Ostatnio zaczynam tęsknić za pustymi, chłodnymi przestrzeniami. I pewnie motywowana ową tęsknotą sięgnęłam po książkę opisującą wędrówki Autorów po krajach północnych, po miejscach przyjaznych człowiekowi, mimo czasami niesprzyjającej aury, po miejscach umożliwiających pławienie się w odosobieniu.
Z Miedzińskimi odwiedzamy Finlandię, Alandy, Laponię, Bornholm, Gotlandię, Olandię, Norwegię, Szetlandy, Orkady i Wyspy Owcze. Przyznaję, niektóre z tych miejsc nie kojarzyły mi się z niczym. Jednak dzięki krótkim, acz treściwym historiom wędrówki po nich, dowiedziałam się ciekawostek umożliwiających mi osadzenie poznanych miejsc w realiach goeograficzno-gospodarczych.

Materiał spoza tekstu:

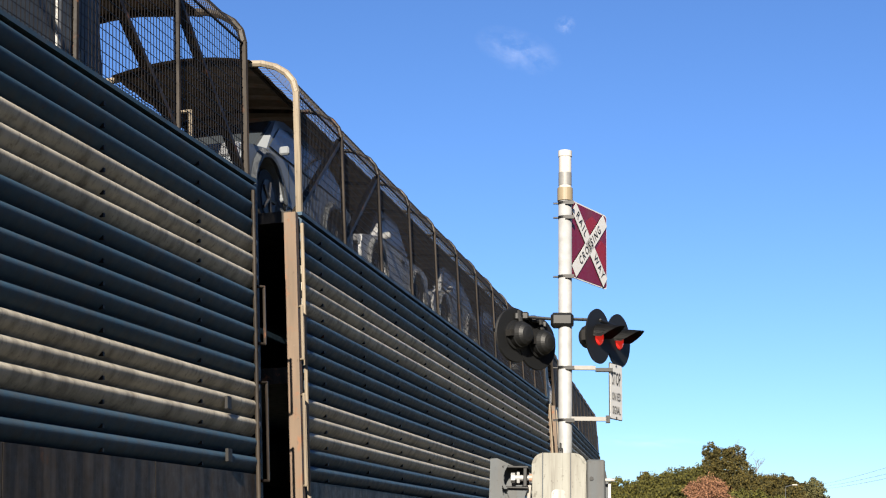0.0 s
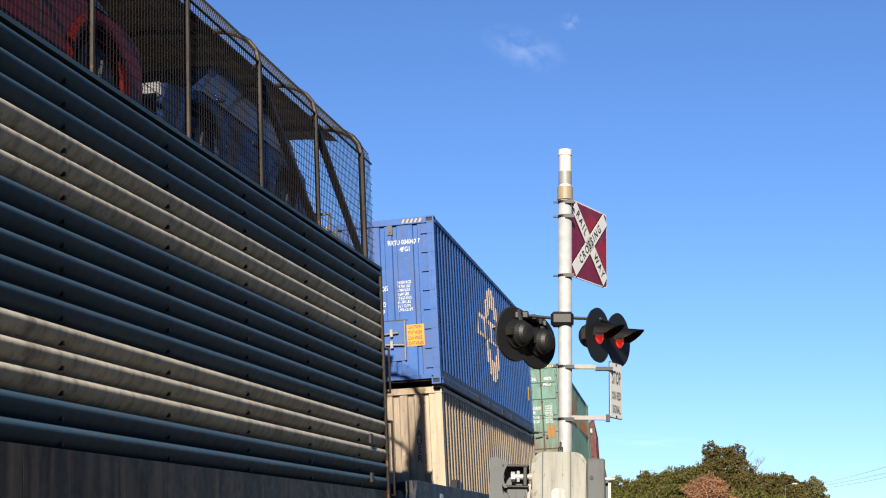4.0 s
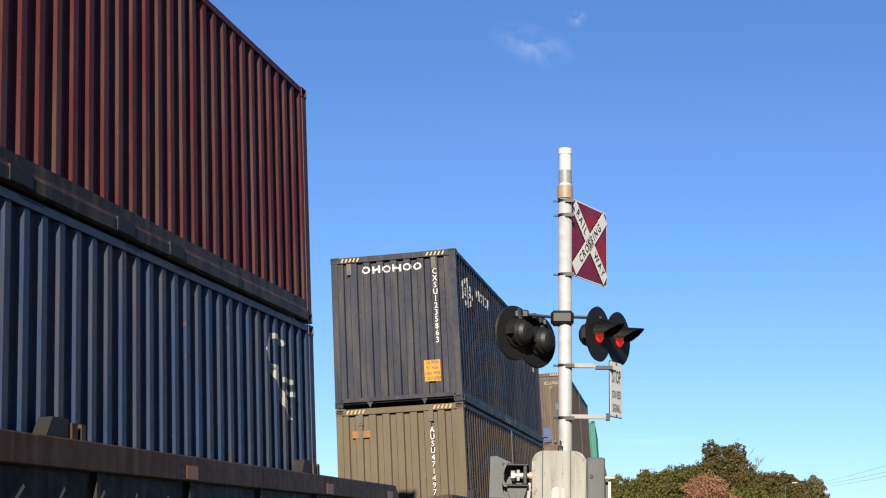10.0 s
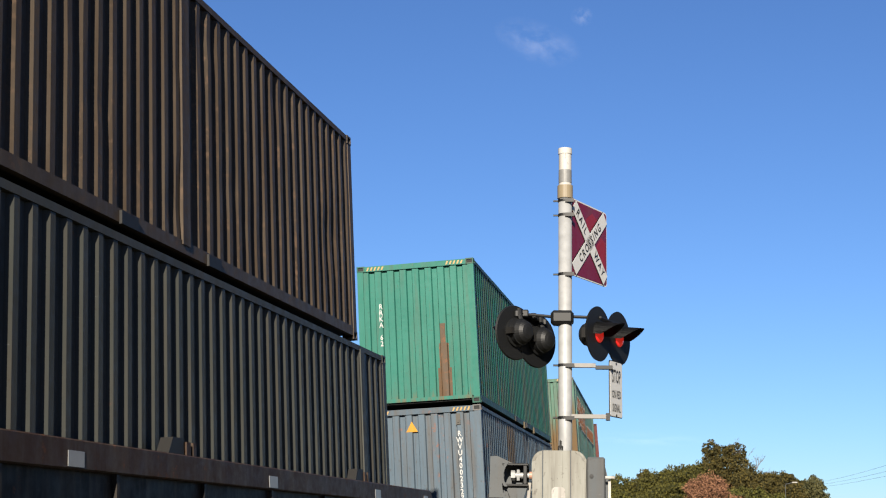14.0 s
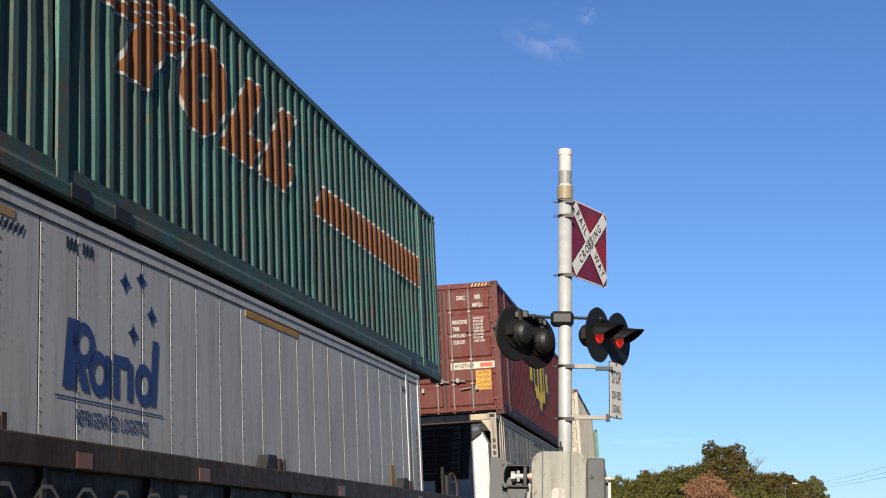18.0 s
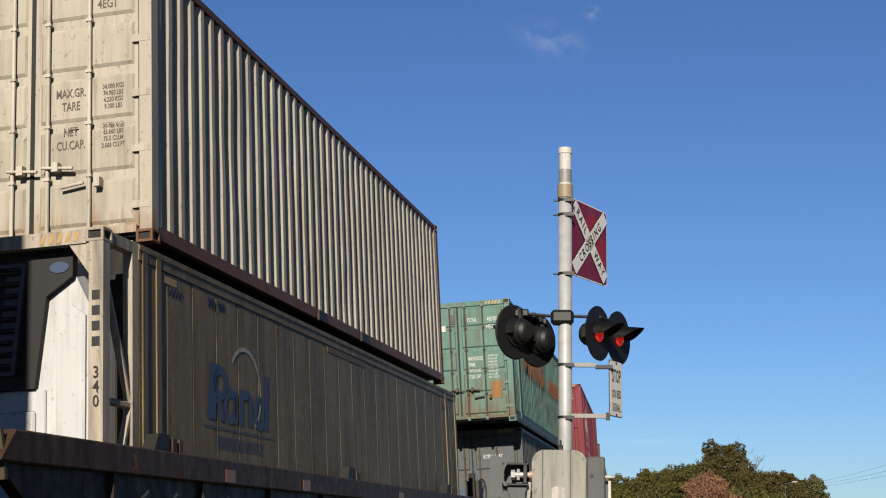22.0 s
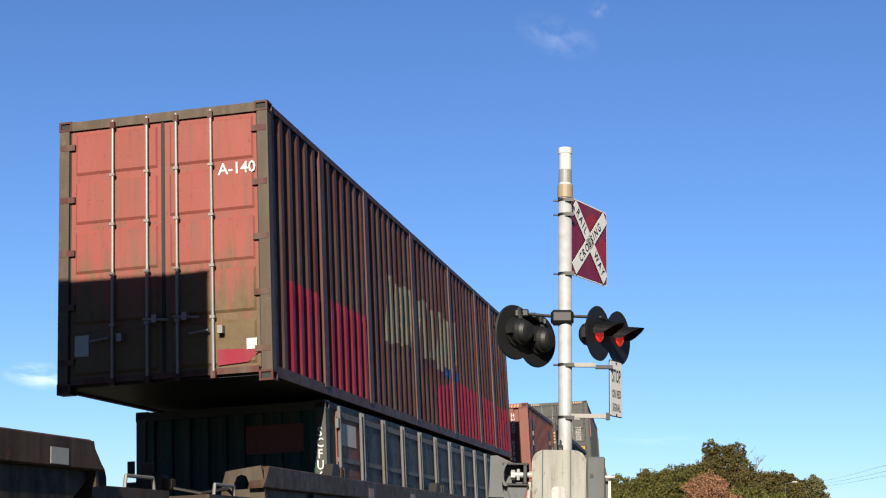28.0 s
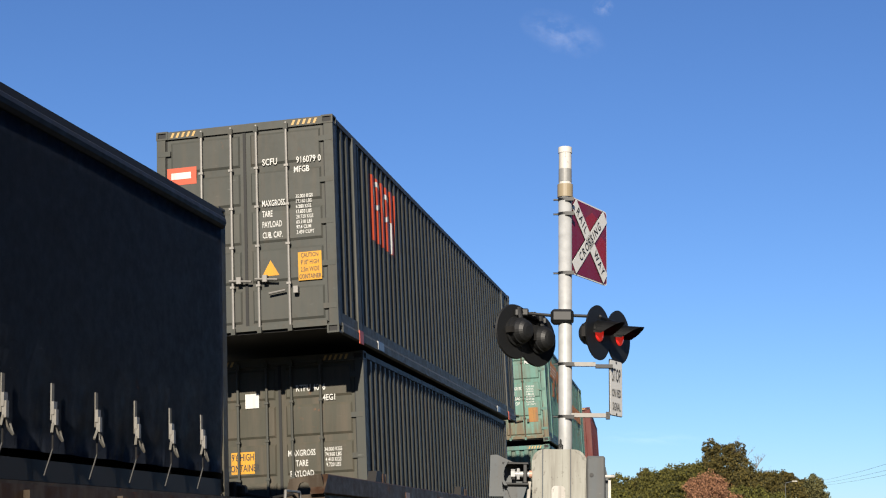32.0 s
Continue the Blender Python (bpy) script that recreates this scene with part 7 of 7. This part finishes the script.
def cloud(label, az, el, dist, w, h, mat, tilt=0):
    a, e = radians(az), radians(el)
    d = Vector((math.sin(a) * math.cos(e), math.cos(a) * math.cos(e), math.sin(e)))
    ob = tagged(new("cloud", bpy.data.meshes.new("cloud")), label, "cloud", kind="structure")
    bm = bmesh.new()
    bmesh.ops.create_circle(bm, cap_ends=True, segments=40, radius=1.0)
    bm.to_mesh(ob.data)
    bm.free()
    ob.data.materials.append(mat)
    m = look(Vector((0, 0, EYE_Z)) + d * dist, (0, 0, EYE_Z), tilt) @ Matrix.Diagonal((w, h, 1, 1))
    ob.matrix_world = m
    return ob


CLOUD_A = cloud_material("thin_cloud", 0.08, 1.6, (1.0, 0.7, 1))
CLOUD_HAZE = cloud_material("low_haze", 0.04, 1.6, (1.0, 0.7, 1))
CLOUD_B = cloud_material("soft_cloud", 0.34, 1.1, (0.8, 1.0, 1))
DRIFT = [(cloud("thin white wisp of high cloud", -11.25, 19.4, 2600, 90, 42, CLOUD_A, 20), 0.0585, 0.016, -11.25, 19.4, 20),
         (cloud("tiny faint wisp of cloud", -9.3, 20.4, 2600, 22, 20, CLOUD_A, 0), 0.05, 0.016, -9.3, 20.4, 0),
         (cloud("small low white cloud", -31.7, 5.75, 3000, 95, 32, CLOUD_B, 4), 0.066, 0.0, -31.7, 5.75, 4),
         (cloud("faint small cloud", -24.6, 13.9, 2800, 40, 22, CLOUD_A, 0), 0.04, 0.016, -24.6, 13.9, 0),
         (cloud("long faint band of low haze", -6.0, 3.85, 3200, 150, 18, CLOUD_HAZE, 2), 0.0, 0.0, -6.0, 3.85, 2)]


# ---------------------------------------------------------------- what moves
def sky_pose(az, el, dist, tilt):
    a, e = radians(az), radians(el)
    d = Vector((math.sin(a) * math.cos(e), math.cos(a) * math.cos(e), math.sin(e)))
    return look(Vector((0, 0, EYE_Z)) + d * dist, (0, 0, EYE_Z), tilt)


ROW_TIMES = [i * 0.8 for i in range(41)]


def motions():
    for ob, middle, height in RIDES:
        walk(ob, [(t, on_track(middle - gone(t)) @ pose(0, 0, height)) for t in ROW_TIMES])
    for ob, rate, rise, az, el, tilt in DRIFT:
        dist = ob.location.length
        walk(ob, [(t, sky_pose(az + rate * t, el + rise * t, dist, tilt)) for t in (0, 16, 32)])


motions()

Ułatwieniem byłaby niewątpliwie mapa zamieszczona w książce, ale mimo jej braku, do oswojenia się z opisywanymi miejscami wystarczają cudnej urody fotografie.
Samochodem, na rowerach, pieszo, czy komunikacją. Po górach, wodzie, w małych miejscowościach i na pustych przestrzeniach. Widać w owym podróżowaniu (i pisaniu o nim) pasję i to pasję, która ma zdecydowanie motywujący aspekt. I tak, jak zawsze lubiłam Bałkany, tak teraz zaczynam zastanawiać się, czy zachwyciłabym się także Północą.
Mam wrażenie, że tak. Może odważę się sprawdzić?